- Born: 1988 (age 37–38) Nigeria
- Education: Anambra State University (B.Eng. Electrical Engineering); Coventry University (MBA in Oil and Gas Management); Fair Cake Culinary School, Greenwich, London (Cake Design);
- Occupations: Cake Designer, Entrepreneur
- Employer: Oven Secret Bakery
- Known for: Founder and Managing Director of Oven Secret Bakery
- Notable work: Forbes Africa 30 Under 30 (2019)

= Barbara Okereke =

Nigerian cake designer and entrepreneur

Barbara Okereke-Ndugbu (born c.1988) is a Nigerian cake designer and entrepreneur, founder and managing director of Oven Secret Bakery.
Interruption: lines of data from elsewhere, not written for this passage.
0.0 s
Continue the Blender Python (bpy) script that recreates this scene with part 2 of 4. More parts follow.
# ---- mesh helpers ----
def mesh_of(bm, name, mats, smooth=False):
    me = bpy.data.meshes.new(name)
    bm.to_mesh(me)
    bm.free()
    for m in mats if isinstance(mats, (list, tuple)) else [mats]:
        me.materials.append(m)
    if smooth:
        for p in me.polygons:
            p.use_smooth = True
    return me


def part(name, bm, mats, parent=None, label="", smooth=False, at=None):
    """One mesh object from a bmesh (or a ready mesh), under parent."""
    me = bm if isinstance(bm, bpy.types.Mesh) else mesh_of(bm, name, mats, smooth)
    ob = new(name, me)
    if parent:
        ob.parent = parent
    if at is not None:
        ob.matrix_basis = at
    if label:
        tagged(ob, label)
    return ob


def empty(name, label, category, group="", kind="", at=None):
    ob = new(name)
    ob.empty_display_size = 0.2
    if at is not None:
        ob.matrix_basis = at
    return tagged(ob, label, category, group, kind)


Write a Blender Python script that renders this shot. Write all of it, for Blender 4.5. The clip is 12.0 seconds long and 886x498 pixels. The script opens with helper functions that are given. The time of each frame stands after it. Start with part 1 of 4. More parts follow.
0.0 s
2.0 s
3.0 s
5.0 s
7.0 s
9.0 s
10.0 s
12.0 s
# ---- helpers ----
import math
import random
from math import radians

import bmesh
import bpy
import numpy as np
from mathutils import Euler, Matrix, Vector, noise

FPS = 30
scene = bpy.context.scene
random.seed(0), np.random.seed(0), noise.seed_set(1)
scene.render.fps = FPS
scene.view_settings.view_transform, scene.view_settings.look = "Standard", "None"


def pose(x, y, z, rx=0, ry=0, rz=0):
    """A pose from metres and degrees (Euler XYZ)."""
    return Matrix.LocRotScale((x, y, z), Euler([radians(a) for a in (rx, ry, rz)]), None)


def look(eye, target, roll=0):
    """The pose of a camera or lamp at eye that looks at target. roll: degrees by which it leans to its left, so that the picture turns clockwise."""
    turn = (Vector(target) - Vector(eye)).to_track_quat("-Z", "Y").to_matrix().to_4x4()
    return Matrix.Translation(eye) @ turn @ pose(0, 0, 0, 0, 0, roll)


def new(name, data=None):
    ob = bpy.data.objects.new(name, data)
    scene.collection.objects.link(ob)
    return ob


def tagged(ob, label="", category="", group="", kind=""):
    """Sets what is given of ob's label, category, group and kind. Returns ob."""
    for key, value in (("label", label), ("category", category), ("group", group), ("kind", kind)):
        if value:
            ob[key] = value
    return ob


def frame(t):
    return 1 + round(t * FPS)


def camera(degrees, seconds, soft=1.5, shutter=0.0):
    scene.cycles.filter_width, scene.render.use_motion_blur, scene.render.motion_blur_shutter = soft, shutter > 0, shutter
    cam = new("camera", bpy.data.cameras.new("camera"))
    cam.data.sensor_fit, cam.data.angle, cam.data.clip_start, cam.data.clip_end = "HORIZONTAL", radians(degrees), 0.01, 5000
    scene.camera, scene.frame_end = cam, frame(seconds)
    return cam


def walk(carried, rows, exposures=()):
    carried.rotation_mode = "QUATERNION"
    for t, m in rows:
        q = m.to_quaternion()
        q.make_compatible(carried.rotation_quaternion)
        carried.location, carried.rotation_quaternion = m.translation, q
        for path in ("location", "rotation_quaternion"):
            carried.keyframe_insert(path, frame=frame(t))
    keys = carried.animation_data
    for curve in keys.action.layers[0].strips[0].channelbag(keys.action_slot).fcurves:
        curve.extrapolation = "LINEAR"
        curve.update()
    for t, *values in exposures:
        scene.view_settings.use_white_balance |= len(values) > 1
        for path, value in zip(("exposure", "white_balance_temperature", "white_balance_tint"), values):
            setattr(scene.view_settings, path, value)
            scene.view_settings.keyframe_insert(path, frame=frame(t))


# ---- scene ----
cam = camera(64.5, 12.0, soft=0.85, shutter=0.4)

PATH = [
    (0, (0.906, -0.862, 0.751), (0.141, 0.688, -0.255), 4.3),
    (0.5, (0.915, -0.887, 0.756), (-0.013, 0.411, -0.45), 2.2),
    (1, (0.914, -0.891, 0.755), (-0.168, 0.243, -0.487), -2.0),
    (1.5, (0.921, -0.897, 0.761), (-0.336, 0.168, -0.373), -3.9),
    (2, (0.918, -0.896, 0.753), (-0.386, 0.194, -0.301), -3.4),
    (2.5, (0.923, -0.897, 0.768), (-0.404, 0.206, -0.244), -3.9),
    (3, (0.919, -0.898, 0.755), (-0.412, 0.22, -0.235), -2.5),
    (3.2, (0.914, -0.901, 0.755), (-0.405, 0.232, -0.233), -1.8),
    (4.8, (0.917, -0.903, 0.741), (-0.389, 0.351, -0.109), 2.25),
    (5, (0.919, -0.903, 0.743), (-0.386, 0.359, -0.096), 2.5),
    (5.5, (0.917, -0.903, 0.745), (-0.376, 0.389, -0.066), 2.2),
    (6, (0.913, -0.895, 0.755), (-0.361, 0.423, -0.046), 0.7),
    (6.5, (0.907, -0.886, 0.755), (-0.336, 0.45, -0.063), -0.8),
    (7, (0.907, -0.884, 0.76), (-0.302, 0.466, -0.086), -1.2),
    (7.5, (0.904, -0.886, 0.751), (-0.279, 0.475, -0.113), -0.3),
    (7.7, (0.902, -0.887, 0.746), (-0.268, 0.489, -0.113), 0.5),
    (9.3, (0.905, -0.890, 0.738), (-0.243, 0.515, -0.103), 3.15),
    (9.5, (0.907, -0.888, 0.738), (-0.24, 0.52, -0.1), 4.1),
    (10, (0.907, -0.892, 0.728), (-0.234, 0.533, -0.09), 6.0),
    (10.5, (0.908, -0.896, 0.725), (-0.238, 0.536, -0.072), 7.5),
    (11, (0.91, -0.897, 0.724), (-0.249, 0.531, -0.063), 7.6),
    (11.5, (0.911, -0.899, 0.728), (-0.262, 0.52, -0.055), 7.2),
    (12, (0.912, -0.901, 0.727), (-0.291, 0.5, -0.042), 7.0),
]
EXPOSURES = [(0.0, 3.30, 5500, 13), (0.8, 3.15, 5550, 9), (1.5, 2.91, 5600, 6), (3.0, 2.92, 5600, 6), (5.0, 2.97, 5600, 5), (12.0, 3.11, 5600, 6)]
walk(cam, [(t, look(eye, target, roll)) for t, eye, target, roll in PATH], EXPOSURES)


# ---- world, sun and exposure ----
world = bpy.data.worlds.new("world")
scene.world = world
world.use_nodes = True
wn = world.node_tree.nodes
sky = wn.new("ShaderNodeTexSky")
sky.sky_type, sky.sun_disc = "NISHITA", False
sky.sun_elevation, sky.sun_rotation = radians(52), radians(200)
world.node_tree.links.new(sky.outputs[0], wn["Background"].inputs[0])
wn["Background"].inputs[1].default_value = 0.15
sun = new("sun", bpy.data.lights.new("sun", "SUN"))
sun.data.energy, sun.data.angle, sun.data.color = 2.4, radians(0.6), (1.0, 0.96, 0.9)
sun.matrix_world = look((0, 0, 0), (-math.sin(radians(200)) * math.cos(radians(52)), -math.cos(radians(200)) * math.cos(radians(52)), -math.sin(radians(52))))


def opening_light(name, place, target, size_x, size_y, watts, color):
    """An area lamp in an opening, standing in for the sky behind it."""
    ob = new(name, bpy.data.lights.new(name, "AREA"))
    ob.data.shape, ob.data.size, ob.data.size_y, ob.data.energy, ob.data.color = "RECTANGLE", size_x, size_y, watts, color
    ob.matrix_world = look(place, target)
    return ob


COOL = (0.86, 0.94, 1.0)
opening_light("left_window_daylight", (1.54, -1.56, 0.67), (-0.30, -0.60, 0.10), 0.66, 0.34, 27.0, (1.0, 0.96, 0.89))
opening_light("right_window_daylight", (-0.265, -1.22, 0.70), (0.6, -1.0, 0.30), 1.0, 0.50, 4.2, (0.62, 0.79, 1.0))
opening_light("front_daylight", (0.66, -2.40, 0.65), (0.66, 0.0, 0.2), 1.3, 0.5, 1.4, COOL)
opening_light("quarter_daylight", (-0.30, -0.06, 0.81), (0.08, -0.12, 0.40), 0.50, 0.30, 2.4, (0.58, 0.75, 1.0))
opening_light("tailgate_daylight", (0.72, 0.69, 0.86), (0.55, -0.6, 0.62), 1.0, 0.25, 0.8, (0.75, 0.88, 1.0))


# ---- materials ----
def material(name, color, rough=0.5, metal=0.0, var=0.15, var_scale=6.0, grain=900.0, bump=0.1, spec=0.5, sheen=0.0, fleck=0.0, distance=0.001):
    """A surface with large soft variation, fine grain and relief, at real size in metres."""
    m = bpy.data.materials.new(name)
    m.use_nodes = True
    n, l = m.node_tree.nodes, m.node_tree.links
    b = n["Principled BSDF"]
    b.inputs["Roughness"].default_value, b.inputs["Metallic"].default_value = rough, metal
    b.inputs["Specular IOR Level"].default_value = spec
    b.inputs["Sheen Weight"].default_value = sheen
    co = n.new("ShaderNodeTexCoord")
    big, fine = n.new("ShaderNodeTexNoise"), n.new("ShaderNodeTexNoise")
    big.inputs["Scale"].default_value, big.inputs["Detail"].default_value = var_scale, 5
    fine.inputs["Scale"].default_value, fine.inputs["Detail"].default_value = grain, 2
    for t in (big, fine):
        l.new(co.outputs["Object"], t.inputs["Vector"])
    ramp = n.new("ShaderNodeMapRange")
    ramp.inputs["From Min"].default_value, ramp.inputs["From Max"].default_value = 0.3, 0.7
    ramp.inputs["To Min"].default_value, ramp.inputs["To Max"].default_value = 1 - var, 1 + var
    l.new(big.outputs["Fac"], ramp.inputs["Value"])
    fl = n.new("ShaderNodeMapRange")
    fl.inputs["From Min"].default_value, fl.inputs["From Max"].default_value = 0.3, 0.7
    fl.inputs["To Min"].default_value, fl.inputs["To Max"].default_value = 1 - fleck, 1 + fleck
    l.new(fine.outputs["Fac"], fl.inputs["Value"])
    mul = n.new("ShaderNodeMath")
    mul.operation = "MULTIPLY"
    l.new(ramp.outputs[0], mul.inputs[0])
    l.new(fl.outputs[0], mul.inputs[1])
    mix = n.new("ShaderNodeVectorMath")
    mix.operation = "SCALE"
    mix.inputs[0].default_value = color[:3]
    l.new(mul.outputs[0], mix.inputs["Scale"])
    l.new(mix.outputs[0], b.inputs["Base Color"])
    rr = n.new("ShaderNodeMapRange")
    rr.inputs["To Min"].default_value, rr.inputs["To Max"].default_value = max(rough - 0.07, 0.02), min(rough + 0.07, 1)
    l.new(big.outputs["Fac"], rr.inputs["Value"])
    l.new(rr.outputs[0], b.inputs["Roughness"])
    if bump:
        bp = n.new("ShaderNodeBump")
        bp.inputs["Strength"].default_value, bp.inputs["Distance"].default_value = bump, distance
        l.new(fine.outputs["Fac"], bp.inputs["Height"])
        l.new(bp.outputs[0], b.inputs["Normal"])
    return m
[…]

In 2019 she was listed on the Forbes'30 under-30'. She is said to be one of the fast rising entrepreneurs to watch out for in Africa.

==Life==

Barbara Okereke has a degree in electrical engineering from Anambra State University, and an MBA in Oil and Gas Management from Coventry University. She learnt cake design at Fair Cake culinary school in Greenwich, London. In 2015 Okereke started her own cake baking business in Port Harcourt, but move to the city of Lagos in 2016. She has created over a thousand cake designs, and trained over has five hundred students physically and online.

Forbes included Okereke, then aged 28, on their 2019 list of thirty under-30 people to watch in Africa. In 2020 The Guardian included her on their list of 100 most inspiring women in Nigeria.